In early proposed drafts of the rule, FDA required a qualified individual to create and implement a food safety plan. Due to the pervasiveness of the term “qualified individual” throughout all of the proposed FSMA rules, each with different qualification requirements, FDA changed the language to PCQI. The new language was used to distinguish someone qualified to create and implement the preventive controls key to the new food safety plan versus others who were considered qualified individuals with less or different training for other FSMA rules.
According to the rule, a PCQI is defined as “a person who has successfully completed training in the development and application of risk-based preventive controls at least equivalent to that received under a standardized curriculum recognized as adequate by the FDA or is otherwise qualified through job experience to develop and apply a food safety system.” A PCQI can be an employee or can be an outside third party. But without training in the approved curriculum, how does one know whether their PCQI is equally qualified through on the job training?

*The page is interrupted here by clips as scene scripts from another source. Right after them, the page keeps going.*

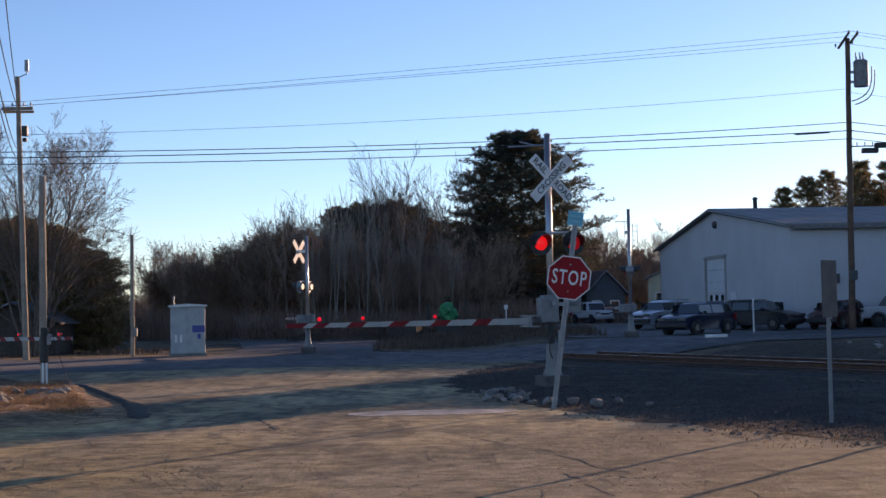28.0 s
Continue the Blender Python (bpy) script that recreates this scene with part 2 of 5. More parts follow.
M_SIGNBACK = mat("weathered_sign_back", (0.12, 0.105, 0.092), (0.08, 0.072, 0.064), rough=0.7, metal=0.0, scale=5, fine=50, bump=0.05)
M_BLUEPLATE = mat("pale_blue_plate", (0.16, 0.52, 0.62), (0.12, 0.44, 0.54), rough=0.4, scale=4, fine=40, bump=0.02)
M_PLATEMARK = mat("faded_plate_marks", (0.30, 0.58, 0.66), (0.24, 0.50, 0.58), rough=0.4, bump=0.02)
M_DEEPBLUE = mat("deep_blue_plate", (0.06, 0.08, 0.30), (0.045, 0.06, 0.24), rough=0.4, bump=0.02)
M_LENS_ON = mat("lit_red_lens", (0.5, 0.01, 0.01), (0.4, 0.01, 0.01), rough=0.2, emit=(1.0, 0.015, 0.015), power=0.5, bump=0)
M_LENS_DIM = mat("dim_red_lens", (0.30, 0.008, 0.01), (0.22, 0.006, 0.008), rough=0.25, emit=(1.0, 0.02, 0.03), power=0.12, bump=0)
M_ARMLAMP = mat("lit_arm_lamp", (0.5, 0.01, 0.01), (0.4, 0.01, 0.01), rough=0.2, emit=(1.0, 0.006, 0.02), power=0.7, bump=0)
M_ARMDIM = mat("glowing_arm_lamp", (0.5, 0.01, 0.01), (0.4, 0.01, 0.01), rough=0.2, emit=(1.0, 0.006, 0.02), power=0.4, bump=0)
M_LENS_OFF = mat("unlit_red_lens", (0.07, 0.006, 0.008), (0.05, 0.005, 0.006), rough=0.3, bump=0)
M_WOODPOLE = mat("weathered_pole_wood", (0.38, 0.32, 0.25), (0.24, 0.20, 0.155), rough=0.9, scale=2.0, fine=28, bump=0.5)
M_DARKPOLE = mat("creosote_pole_wood", (0.17, 0.105, 0.065), (0.10, 0.065, 0.045), rough=0.9, scale=2.0, fine=28, bump=0.5)
M_CABLE = mat("black_cable", (0.02, 0.02, 0.022), (0.03, 0.03, 0.03), rough=0.6, bump=0)
M_RUST = mat("rusty_steel", (0.13, 0.065, 0.04), (0.07, 0.04, 0.03), rough=0.8, metal=0.3, scale=5, fine=60)
M_RAILTOP = mat("worn_rail_head", (0.40, 0.37, 0.34), (0.28, 0.24, 0.21), rough=0.35, metal=0.8, bump=0.02)
M_TIE = mat("creosoted_tie", (0.05, 0.035, 0.028), (0.085, 0.06, 0.045), rough=0.95, scale=3, fine=40, island=0.3)
M_HOUSE = mat("dull_house_siding", (0.095, 0.105, 0.118), (0.075, 0.082, 0.094), rough=0.7, scale=2, fine=20, bump=0.05)
M_WALL = mat("pale_metal_siding", (0.58, 0.58, 0.585), (0.52, 0.52, 0.525), rough=0.5, scale=0.4, fine=6, bump=0.03)
M_ROOF = mat("weathered_metal_roof", (0.225, 0.225, 0.23), (0.18, 0.18, 0.185), rough=0.85, metal=0.0, scale=0.5, fine=12, bump=0.05)
M_TRIM = mat("dark_trim", (0.10, 0.10, 0.10), (0.07, 0.07, 0.075), rough=0.6, bump=0.02)
M_RAKE = mat("grey_rake_trim", (0.20, 0.195, 0.19), (0.15, 0.146, 0.142), rough=0.6, bump=0.02)
M_SURROUND = mat("weathered_door_surround", (0.40, 0.375, 0.35), (0.31, 0.29, 0.27), rough=0.7, scale=2, fine=20, bump=0.03)
M_DOOR = mat("white_door_panel", (0.72, 0.73, 0.73), (0.62, 0.63, 0.64), rough=0.5, scale=1, fine=20, bump=0.03)
M_GLASS = glass_mat("dark_glass")
M_TYRE = mat("tyre_rubber", (0.018, 0.018, 0.019), (0.03, 0.03, 0.03), rough=0.85)
M_RIM = mat("wheel_rim", (0.13, 0.133, 0.136), (0.10, 0.102, 0.105), rough=0.35, metal=0.8, bump=0)
M_BARK = mat("grey_brown_bark", (0.26, 0.18, 0.13), (0.17, 0.12, 0.088), rough=0.95, scale=4, fine=30, island=0.25, bump=0.4)
M_PALEBARK = mat("pale_birch_bark", (0.36, 0.30, 0.235), (0.24, 0.19, 0.15), rough=0.9, scale=4, fine=20, island=0.25, bump=0.3)
M_GREYBARK = mat("grey_tree_bark", (0.17, 0.135, 0.105), (0.10, 0.08, 0.065), rough=0.9, scale=4, fine=20, island=0.25, bump=0.3)
M_TWIG = mat("brown_twigs", (0.36, 0.25, 0.18), (0.23, 0.16, 0.118), rough=0.95, scale=0.3, fine=3, island=0.45, bump=0)
M_THICKET = mat("dark_brown_stems", (0.30, 0.20, 0.14), (0.185, 0.125, 0.09), rough=0.95, scale=0.3, fine=3, island=0.5, bump=0)
M_WEED = mat("dead_dark_weeds", (0.15, 0.105, 0.072), (0.085, 0.06, 0.043), rough=0.95, scale=0.3, fine=3, island=0.5, bump=0)
M_OAKLEAF = mat("dead_oak_leaves", (0.33, 0.18, 0.10), (0.22, 0.125, 0.075), rough=0.9, scale=0.4, fine=4, island=0.5, bump=0, leafy=0.4)
M_NEEDLE = mat("pine_needles", (0.115, 0.112, 0.072), (0.072, 0.071, 0.048), rough=0.8, scale=0.5, fine=5, island=0.5, bump=0, leafy=0.4)
M_NEEDLE_WARM = mat("olive_needles", (0.31, 0.24, 0.115), (0.19, 0.15, 0.078), rough=0.8, scale=0.5, fine=5, island=0.5, bump=0, leafy=0.4)
M_GRASS = mat("dead_grass", (0.28, 0.19, 0.115), (0.15, 0.10, 0.062), rough=0.9, scale=1, fine=8, island=0.5, bump=0, leafy=0.4)
M_GREENTARP = mat("green_tarpaulin", (0.03, 0.30, 0.10), (0.02, 0.20, 0.07), rough=0.5, scale=2, fine=10, bump=0.3)
M_ORANGE = mat("faded_dark_wood", (0.09, 0.07, 0.055), (0.06, 0.05, 0.04), rough=0.9)


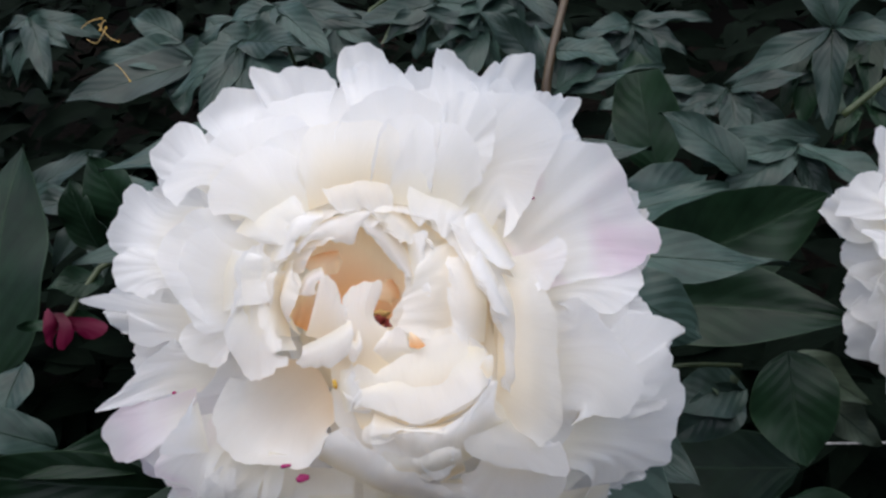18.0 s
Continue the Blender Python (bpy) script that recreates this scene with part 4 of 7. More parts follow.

Many companies and third-party safety consultants make the mistake of assuming that HACCP training or HACCP compliance will meet these new FSMA requirements. HACCP compliance and FSMA compliance are similar but have important differences—differences that can’t necessarily be understood without PCQI training. At a fundamental level, HACCP focuses on preventing post-process contamination, whereas the FSMA food safety plan takes a more preventive focus, identifying potential risks and implementing appropriate controls to proactively prevent contamination. The food safety plan focuses on science or risk-based preventive controls, whereas HACCP focuses on CCPs. The food safety plan focuses on known hazards that could “reasonably occur.” Hazards to consider under the food safety plan may exist because they are inherent to the raw material or product, because they occur through error during the process or because they are caused deliberately. The risk-based analysis must look backward to the risk that may come with raw materials or ingredients. It also must look forward to risks that might arise after a product leaves the facility.
What are the consequences of creating an inadequate food safety plan by someone not qualified? FDA can take action, ranging from a warning letter to bringing criminal charges and suspending the food facility’s registration. Additionally, if contaminated food comes from a facility without an adequate food safety plan created by a PCQI, harmed individuals may have a stronger liability claim based on negligence. Noncompliance with a federal regulation could be seen as a violation of a company’s standard of care in a court of law and could mean even bigger damage payouts.
Utilizing someone trained as a PCQI is critical, whether using someone internally or hiring a consultant. Relying on “equivalent on the job experience” or HACCP training is a risk not worth taking. Creating a food safety plan that is FSMA compliant rather than HACCP compliant is mandatory. The good news is that FDA has now approved a curriculum for PCQIs. Currently, FSPCA is offering nationwide training.